AIM OF THE EXERCISE ::
Quote, please, the line with "# ---- helpers", the line with "scene.camera, scene.frame_end = cam, frame(seconds)", and every line between them, exactly and with nothing else.

DATA IN THIS EXERCISE ::
Begin
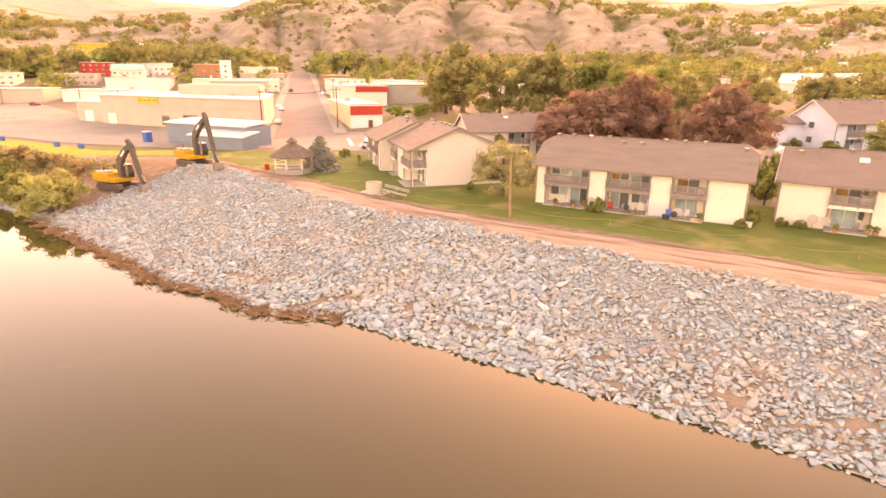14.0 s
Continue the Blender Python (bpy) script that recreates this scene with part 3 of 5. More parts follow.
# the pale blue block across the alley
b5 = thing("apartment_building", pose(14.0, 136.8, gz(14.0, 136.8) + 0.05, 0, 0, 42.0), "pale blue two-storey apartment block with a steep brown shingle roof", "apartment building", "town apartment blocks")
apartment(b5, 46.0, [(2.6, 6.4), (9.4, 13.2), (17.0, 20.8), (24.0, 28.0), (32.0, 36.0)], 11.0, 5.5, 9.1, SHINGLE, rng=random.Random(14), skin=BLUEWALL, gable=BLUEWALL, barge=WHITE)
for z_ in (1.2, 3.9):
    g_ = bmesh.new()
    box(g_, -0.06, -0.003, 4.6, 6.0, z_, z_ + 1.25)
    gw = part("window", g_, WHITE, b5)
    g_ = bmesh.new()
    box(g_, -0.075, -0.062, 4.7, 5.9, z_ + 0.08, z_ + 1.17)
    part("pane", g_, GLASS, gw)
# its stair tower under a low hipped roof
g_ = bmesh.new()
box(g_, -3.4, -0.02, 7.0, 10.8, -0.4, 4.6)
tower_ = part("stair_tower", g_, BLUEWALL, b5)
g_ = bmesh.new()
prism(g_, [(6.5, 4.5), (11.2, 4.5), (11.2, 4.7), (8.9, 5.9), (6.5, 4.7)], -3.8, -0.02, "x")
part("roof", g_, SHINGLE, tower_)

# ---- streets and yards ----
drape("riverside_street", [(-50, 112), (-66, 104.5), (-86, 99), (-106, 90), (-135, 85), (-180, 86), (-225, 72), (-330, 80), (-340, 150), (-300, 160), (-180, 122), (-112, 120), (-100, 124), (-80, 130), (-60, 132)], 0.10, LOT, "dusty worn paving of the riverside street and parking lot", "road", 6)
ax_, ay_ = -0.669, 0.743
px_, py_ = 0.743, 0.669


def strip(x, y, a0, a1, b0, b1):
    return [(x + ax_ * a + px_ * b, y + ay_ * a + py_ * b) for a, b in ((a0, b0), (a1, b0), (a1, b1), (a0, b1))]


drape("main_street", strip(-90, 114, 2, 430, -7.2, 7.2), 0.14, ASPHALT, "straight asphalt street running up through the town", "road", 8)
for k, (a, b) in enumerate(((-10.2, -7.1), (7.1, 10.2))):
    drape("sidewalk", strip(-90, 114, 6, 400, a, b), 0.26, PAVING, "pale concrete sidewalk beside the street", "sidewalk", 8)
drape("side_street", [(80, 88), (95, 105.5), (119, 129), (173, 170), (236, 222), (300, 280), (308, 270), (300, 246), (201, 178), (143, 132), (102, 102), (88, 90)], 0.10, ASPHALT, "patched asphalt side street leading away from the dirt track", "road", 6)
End
Begin
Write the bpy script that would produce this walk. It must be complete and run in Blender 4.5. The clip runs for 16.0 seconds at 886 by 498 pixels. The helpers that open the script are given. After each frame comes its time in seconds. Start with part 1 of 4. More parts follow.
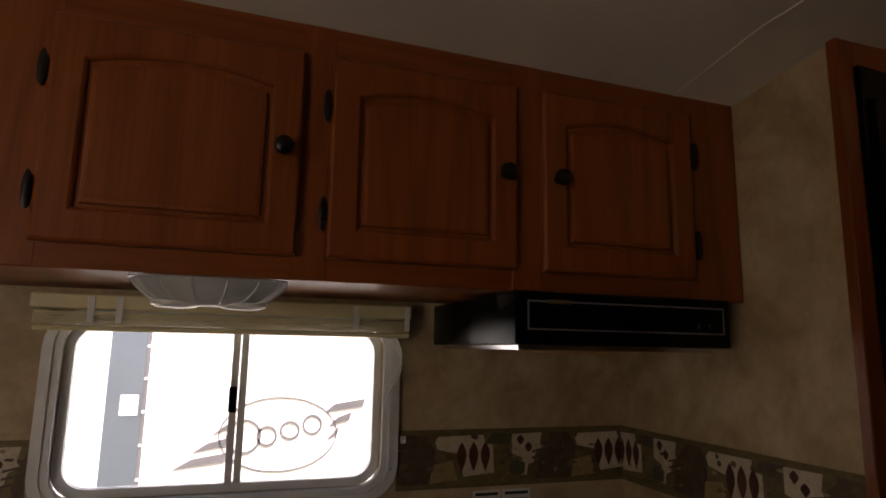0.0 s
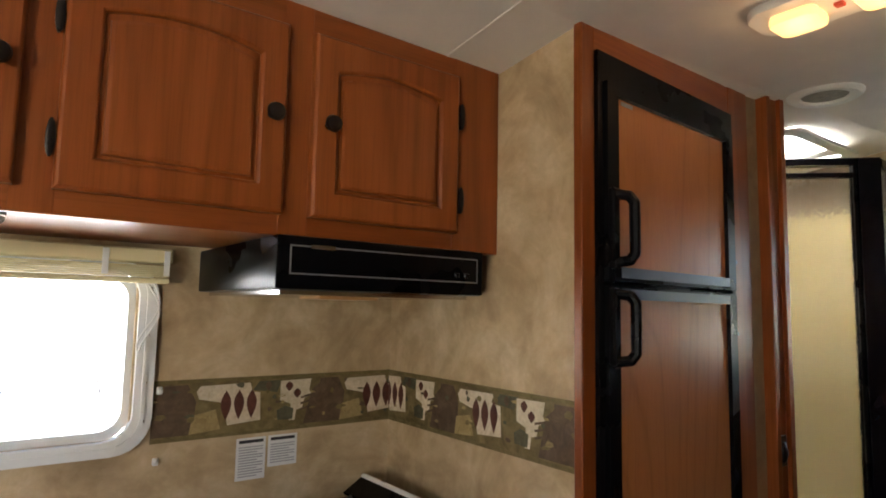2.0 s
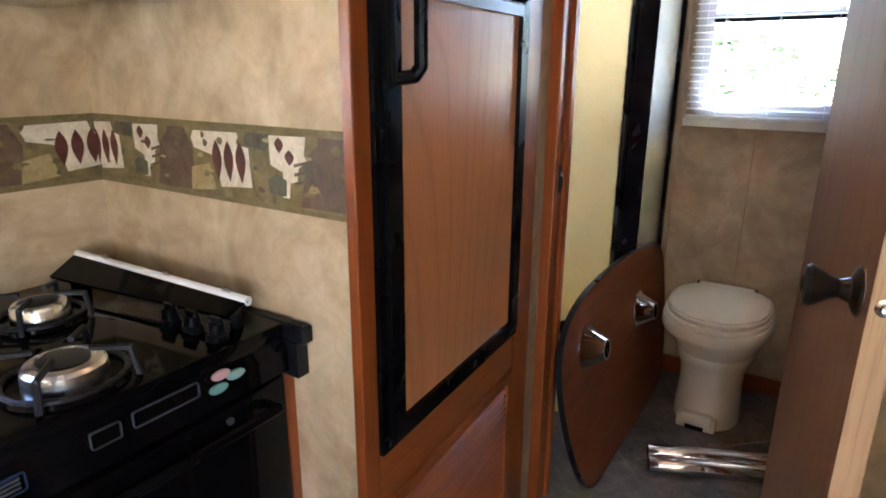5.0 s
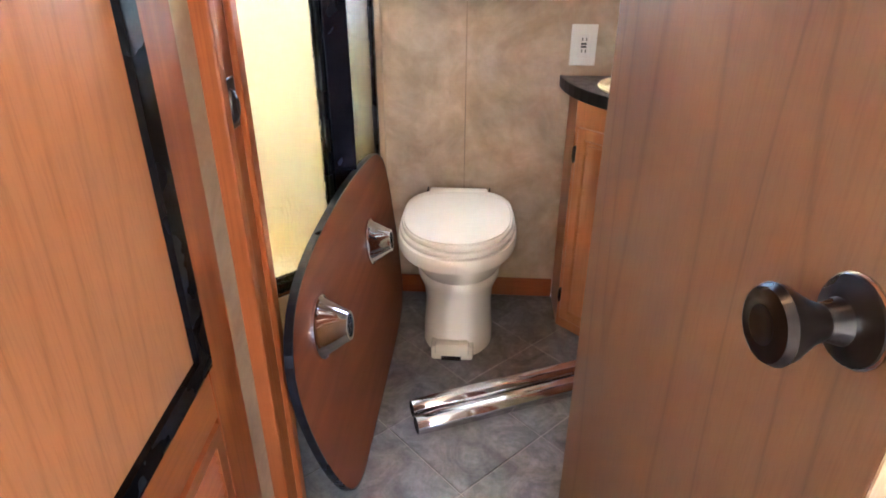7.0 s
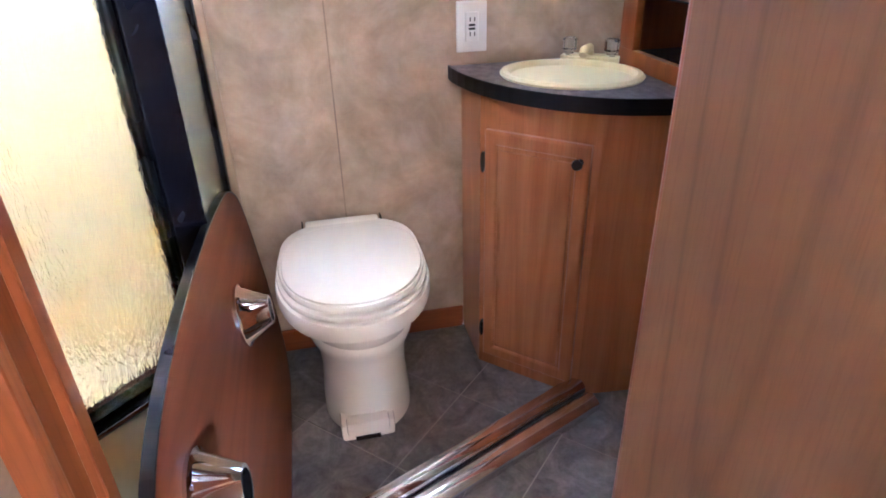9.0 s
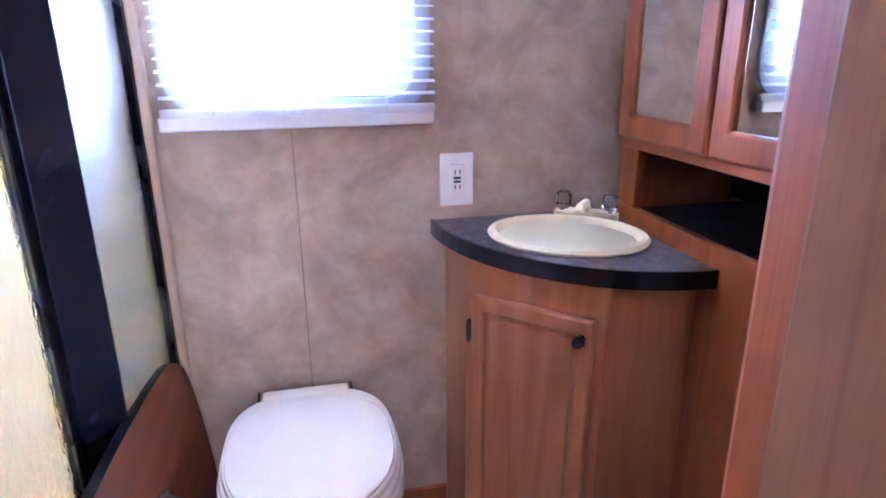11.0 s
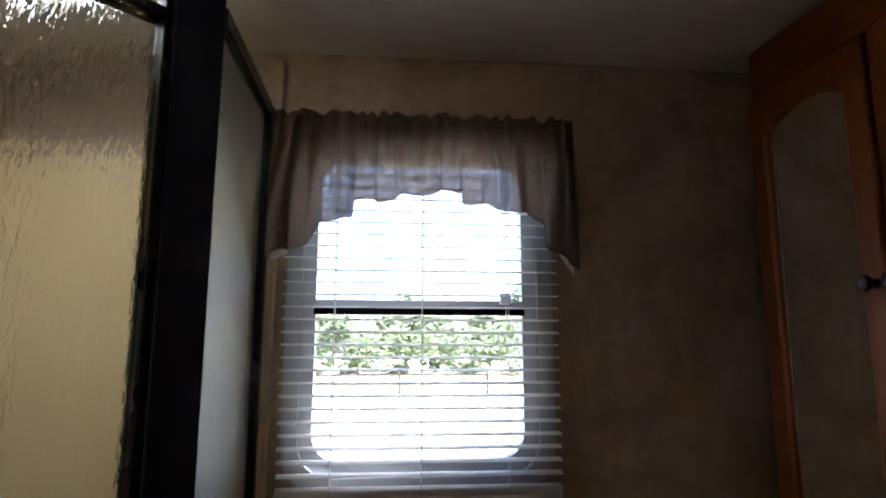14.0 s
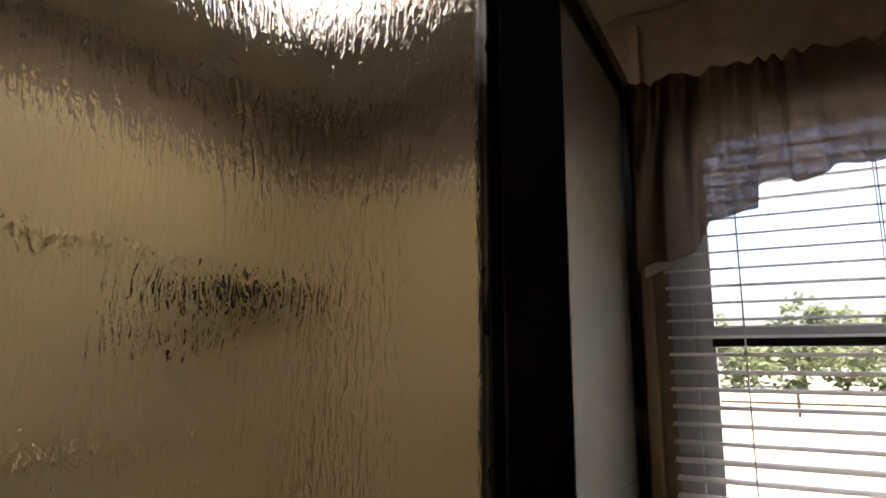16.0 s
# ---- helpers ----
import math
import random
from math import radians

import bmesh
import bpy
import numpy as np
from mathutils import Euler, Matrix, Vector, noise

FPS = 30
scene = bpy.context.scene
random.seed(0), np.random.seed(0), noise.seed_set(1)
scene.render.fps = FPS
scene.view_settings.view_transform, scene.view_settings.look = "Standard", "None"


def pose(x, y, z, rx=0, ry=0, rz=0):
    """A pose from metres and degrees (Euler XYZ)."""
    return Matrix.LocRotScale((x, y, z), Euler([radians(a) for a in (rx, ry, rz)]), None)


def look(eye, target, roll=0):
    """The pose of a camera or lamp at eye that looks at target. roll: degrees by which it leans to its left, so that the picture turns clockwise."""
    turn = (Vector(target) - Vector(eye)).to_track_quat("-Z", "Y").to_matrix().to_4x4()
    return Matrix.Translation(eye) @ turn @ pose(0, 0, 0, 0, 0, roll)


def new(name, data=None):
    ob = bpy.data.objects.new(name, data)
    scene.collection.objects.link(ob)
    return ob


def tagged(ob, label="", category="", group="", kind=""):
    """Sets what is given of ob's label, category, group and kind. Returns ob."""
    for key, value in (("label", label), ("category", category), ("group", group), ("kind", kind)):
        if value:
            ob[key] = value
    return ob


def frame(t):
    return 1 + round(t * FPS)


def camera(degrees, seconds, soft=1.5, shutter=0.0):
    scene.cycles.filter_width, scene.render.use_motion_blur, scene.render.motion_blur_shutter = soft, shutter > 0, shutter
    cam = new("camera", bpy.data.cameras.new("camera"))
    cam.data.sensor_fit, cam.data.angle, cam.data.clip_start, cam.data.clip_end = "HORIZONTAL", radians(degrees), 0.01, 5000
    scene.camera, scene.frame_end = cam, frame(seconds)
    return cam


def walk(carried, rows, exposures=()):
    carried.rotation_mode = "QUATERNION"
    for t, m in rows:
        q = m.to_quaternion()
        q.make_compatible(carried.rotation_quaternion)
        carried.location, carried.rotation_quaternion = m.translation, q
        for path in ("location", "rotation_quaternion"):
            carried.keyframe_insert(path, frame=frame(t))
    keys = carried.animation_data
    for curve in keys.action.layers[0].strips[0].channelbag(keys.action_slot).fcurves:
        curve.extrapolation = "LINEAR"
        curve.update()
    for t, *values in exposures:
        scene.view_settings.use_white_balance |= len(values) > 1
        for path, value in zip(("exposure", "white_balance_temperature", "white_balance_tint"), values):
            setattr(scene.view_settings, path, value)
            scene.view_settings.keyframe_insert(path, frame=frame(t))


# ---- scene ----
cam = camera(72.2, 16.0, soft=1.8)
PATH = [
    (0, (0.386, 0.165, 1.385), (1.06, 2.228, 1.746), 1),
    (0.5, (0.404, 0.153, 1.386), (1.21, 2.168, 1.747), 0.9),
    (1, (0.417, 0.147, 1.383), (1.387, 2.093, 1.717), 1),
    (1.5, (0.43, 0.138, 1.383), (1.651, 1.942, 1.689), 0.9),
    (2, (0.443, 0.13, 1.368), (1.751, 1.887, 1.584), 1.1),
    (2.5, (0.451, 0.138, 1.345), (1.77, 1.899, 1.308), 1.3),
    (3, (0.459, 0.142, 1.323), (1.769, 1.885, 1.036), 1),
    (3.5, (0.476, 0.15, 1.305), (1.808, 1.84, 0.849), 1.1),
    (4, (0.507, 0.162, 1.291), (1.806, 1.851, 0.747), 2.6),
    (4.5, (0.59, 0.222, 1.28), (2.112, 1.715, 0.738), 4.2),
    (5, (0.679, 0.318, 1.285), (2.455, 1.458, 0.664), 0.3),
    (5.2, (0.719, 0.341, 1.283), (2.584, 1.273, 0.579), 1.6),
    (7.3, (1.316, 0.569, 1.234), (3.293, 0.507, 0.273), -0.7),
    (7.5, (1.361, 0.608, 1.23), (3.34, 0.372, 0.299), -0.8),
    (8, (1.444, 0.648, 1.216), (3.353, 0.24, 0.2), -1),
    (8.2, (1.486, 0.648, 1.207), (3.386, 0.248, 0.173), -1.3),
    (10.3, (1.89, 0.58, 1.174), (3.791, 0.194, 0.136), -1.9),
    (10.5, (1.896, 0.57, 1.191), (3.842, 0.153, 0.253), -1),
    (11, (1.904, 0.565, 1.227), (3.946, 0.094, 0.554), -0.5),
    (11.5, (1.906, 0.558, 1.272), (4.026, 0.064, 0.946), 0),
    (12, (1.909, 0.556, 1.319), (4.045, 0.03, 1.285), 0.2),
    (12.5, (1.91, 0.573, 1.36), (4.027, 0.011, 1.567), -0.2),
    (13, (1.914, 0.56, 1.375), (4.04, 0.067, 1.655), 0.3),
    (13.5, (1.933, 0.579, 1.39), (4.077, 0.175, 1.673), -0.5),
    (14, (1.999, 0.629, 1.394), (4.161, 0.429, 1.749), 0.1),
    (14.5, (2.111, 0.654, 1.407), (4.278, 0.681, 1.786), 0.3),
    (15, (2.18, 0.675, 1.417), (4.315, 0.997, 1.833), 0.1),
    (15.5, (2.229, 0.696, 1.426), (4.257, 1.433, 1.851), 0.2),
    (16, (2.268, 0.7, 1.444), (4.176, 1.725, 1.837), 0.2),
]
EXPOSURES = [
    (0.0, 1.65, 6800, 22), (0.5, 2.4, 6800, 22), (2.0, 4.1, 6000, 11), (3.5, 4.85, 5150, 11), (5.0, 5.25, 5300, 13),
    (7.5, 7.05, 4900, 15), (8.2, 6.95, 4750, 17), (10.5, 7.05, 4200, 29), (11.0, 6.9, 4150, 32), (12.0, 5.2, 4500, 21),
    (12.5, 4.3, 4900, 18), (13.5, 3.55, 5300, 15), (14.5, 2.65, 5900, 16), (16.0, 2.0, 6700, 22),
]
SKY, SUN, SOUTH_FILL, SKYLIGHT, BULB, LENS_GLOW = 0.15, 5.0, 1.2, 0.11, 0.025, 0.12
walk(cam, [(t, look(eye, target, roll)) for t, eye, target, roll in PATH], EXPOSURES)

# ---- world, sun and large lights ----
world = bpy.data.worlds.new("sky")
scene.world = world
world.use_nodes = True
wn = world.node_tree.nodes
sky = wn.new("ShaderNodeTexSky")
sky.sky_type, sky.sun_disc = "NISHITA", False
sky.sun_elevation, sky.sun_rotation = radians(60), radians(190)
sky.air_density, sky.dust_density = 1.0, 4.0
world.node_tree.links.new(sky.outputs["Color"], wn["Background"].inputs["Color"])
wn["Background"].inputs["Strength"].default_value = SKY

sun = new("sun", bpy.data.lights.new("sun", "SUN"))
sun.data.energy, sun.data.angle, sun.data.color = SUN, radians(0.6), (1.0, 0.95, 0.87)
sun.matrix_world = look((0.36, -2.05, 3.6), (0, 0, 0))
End
OUTPUT FOR THIS EXERCISE ::
# ---- helpers ----
import math
import random
from math import radians

import bmesh
import bpy
import numpy as np
from mathutils import Euler, Matrix, Vector, noise

FPS = 30
scene = bpy.context.scene
random.seed(0), np.random.seed(0), noise.seed_set(1)
scene.render.fps = FPS
scene.view_settings.view_transform, scene.view_settings.look = "Standard", "None"


def pose(x, y, z, rx=0, ry=0, rz=0):
    """A pose from metres and degrees (Euler XYZ)."""
    return Matrix.LocRotScale((x, y, z), Euler([radians(a) for a in (rx, ry, rz)]), None)


def look(eye, target, roll=0):
    """The pose of a camera or lamp at eye that looks at target. roll: degrees by which it leans to its left, so that the picture turns clockwise."""
    turn = (Vector(target) - Vector(eye)).to_track_quat("-Z", "Y").to_matrix().to_4x4()
    return Matrix.Translation(eye) @ turn @ pose(0, 0, 0, 0, 0, roll)


def new(name, data=None):
    ob = bpy.data.objects.new(name, data)
    scene.collection.objects.link(ob)
    return ob


def tagged(ob, label="", category="", group="", kind=""):
    """Sets what is given of ob's label, category, group and kind. Returns ob."""
    for key, value in (("label", label), ("category", category), ("group", group), ("kind", kind)):
        if value:
            ob[key] = value
    return ob


def frame(t):
    return 1 + round(t * FPS)


def camera(degrees, seconds, soft=1.5, shutter=0.0):
    scene.cycles.filter_width, scene.render.use_motion_blur, scene.render.motion_blur_shutter = soft, shutter > 0, shutter
    cam = new("camera", bpy.data.cameras.new("camera"))
    cam.data.sensor_fit, cam.data.angle, cam.data.clip_start, cam.data.clip_end = "HORIZONTAL", radians(degrees), 0.01, 5000
    scene.camera, scene.frame_end = cam, frame(seconds)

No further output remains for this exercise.